Не было какого-то мягкого способа донести до нее эту новость. Когда раздался
звонок, она только-только вернулась с работы и сидела в саду, читая газету.
— Линда, Лэнсу нужно поговорить с вами по этому поводу самому, но для начала я
хочу ввести вас в курс дела. У него выявили рак яичка, и на завтра на 7 утра
назначена операция.
— Нет, — сказала мама. — Как такое может быть?
— Мне очень жаль, но я думаю, вам стоит приехать сюда.
Мать заплакала, и Рик попытался утешить ее, но продолжал настаивать на том,
чтобы она приехала в Остин как можно скорее. Взяв себя в руки, мама сказала:
— Хорошо. Скоро буду.
Она повесила трубку, даже не поговорив со мной, быстро побросала что попало в
свою дорожную сумку и помчалась в аэропорт.

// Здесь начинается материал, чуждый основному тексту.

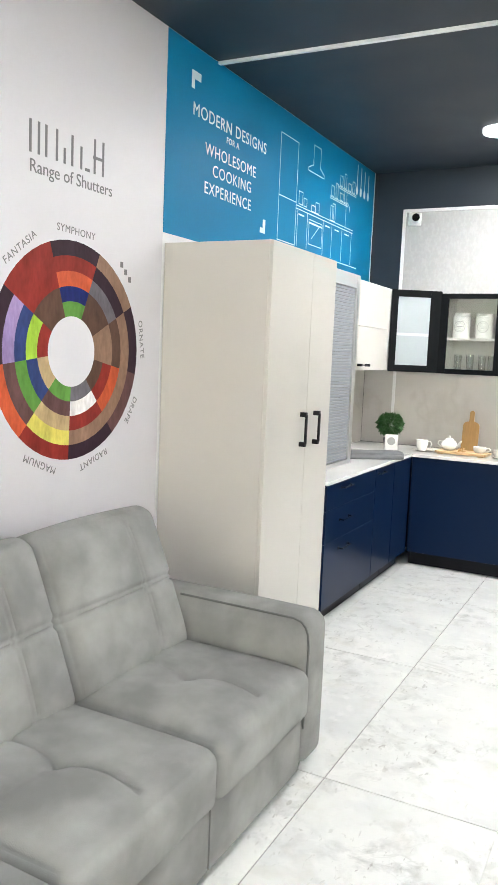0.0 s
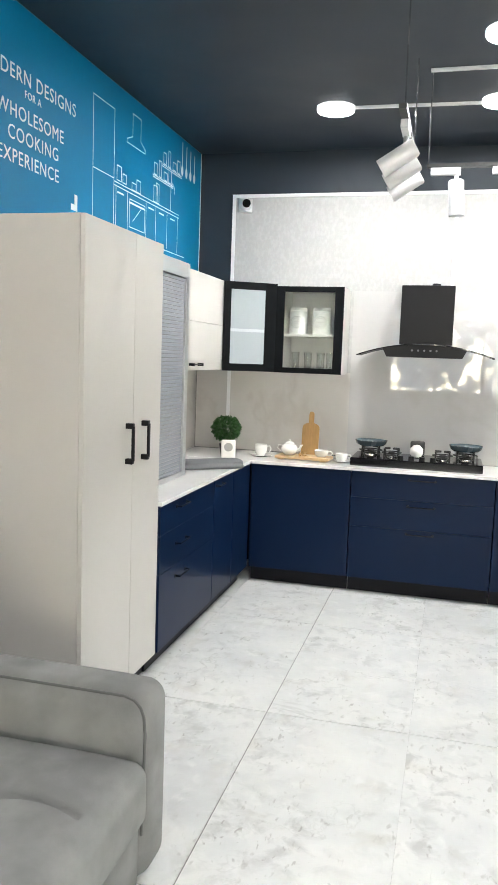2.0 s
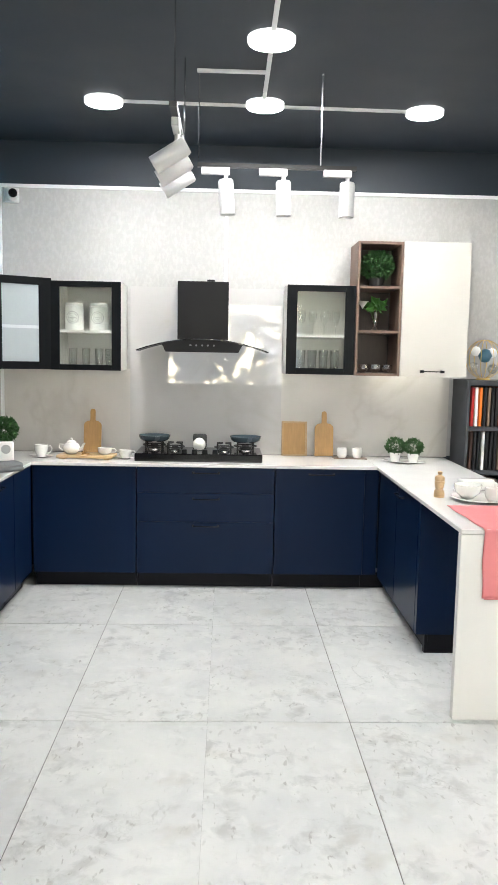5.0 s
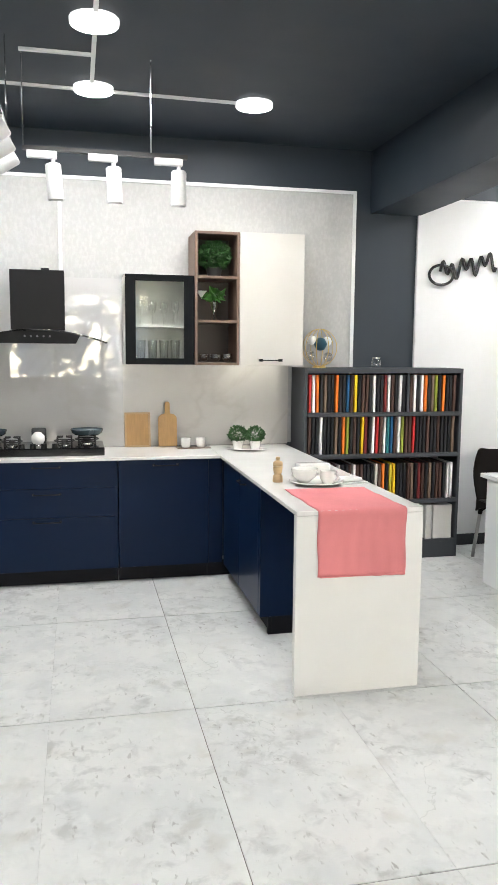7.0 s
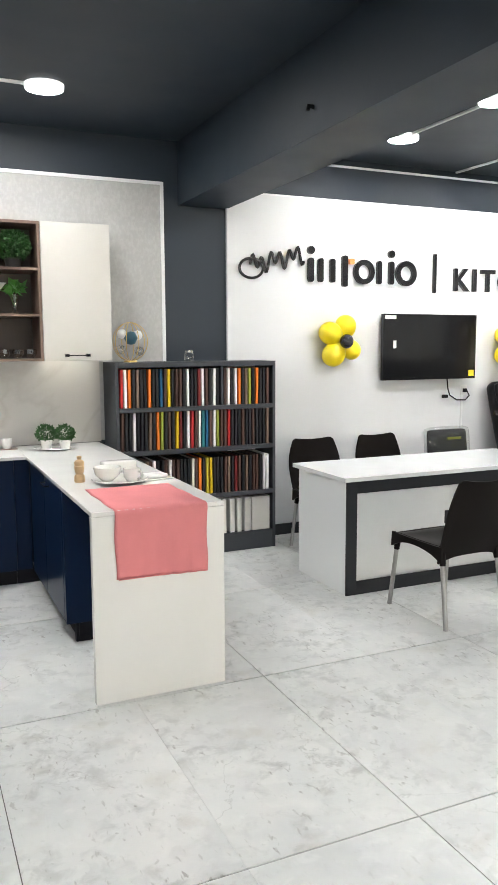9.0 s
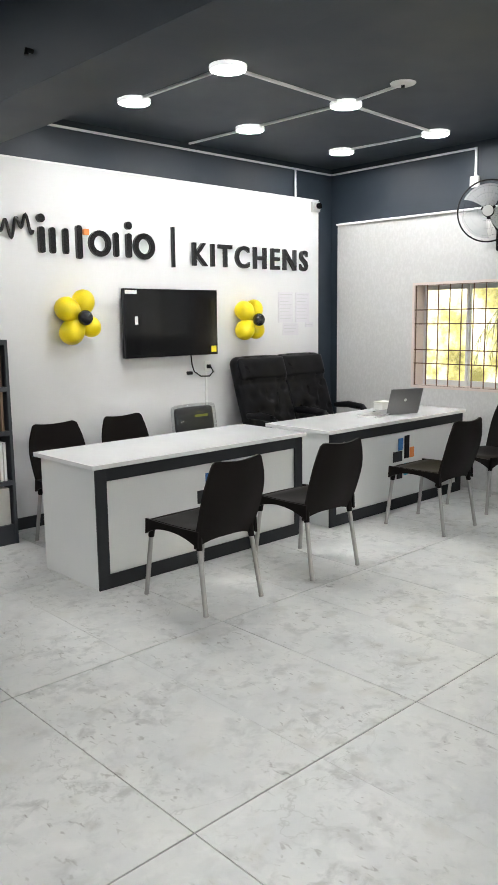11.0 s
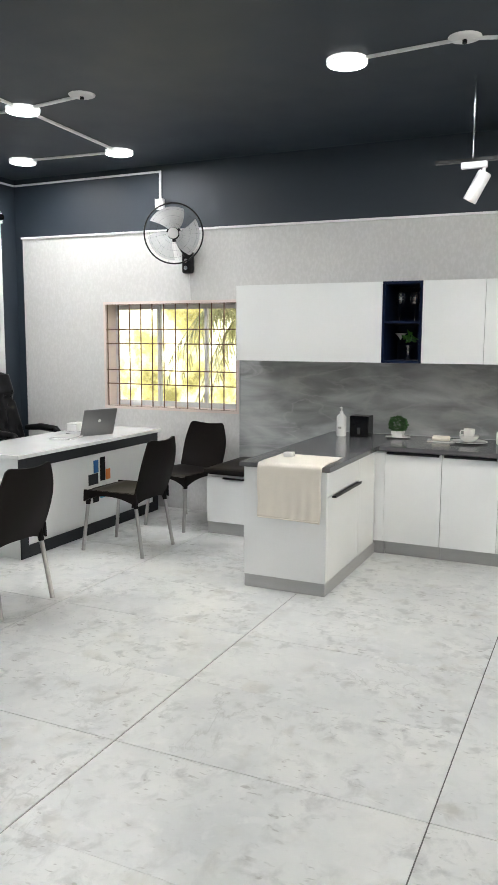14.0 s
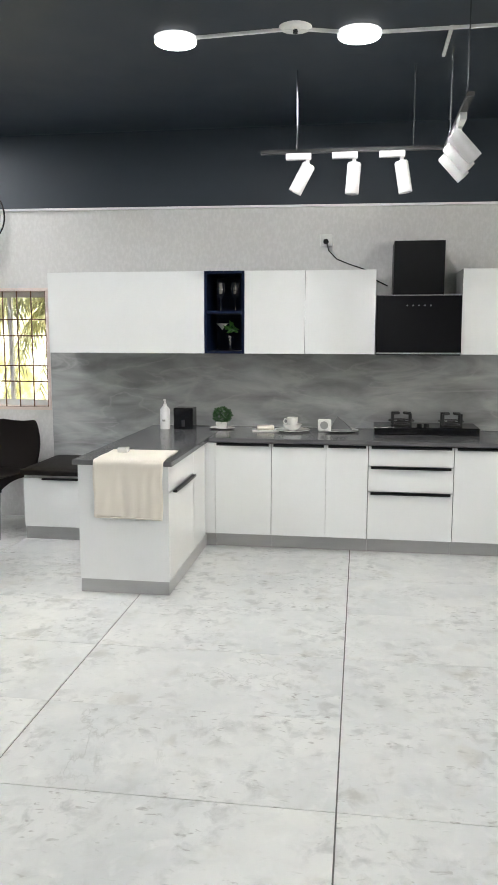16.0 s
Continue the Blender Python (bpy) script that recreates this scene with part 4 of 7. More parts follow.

Когда Рик повесил трубку после разговора с моей матерью, я снова раскис. Рик
терпеливо уговаривал меня.
— Это нормально, что ты плачешь, Лэнс, — говорил он. — Это даже хорошо. Лэнс,
твоя болезнь излечима. Но нужно действовать быстро. И поскорее удалить эту
заразу.
Несколько успокоившись, я прошел в свой кабинет и начал обзванивать всех тех,
кому, как мне казалось, нужно было немедленно сообщить о случившемся. Я
позвонил своему другу и товарищу по команде «Motorola» Кевину Ливингстону,
который в это время участвовал в гонках в Европе. Кевин был для меня как
младший брат; мы были так близки, что на следующий сезон даже планировали
вместе снять квартиру в Европе. Ранее я уговорил его переехать жить в Остин,
чтобы мы могли вместе потренироваться.
Дозвонившись до него в Италии, я был все еще как в дурном сне.
— Мне нужно кое-что сказать тебе. У меня плохие вести.
— Что, гонку проиграл?
— У меня рак.
Я хотел объяснить Кевину, что я чувствовал и как мне не терпелось его увидеть,
но он жил в одной квартире с тремя членами национальной сборной США, а их я
посвящать в свои проблемы не хотел. Поэтому нам пришлось общаться как
заговорщикам.
— Ты знаешь, — сказал я.
— Да, я знаю, — ответил он.
На этом наш разговор закончился. Уже на cледующий день Кевин вылетел домой.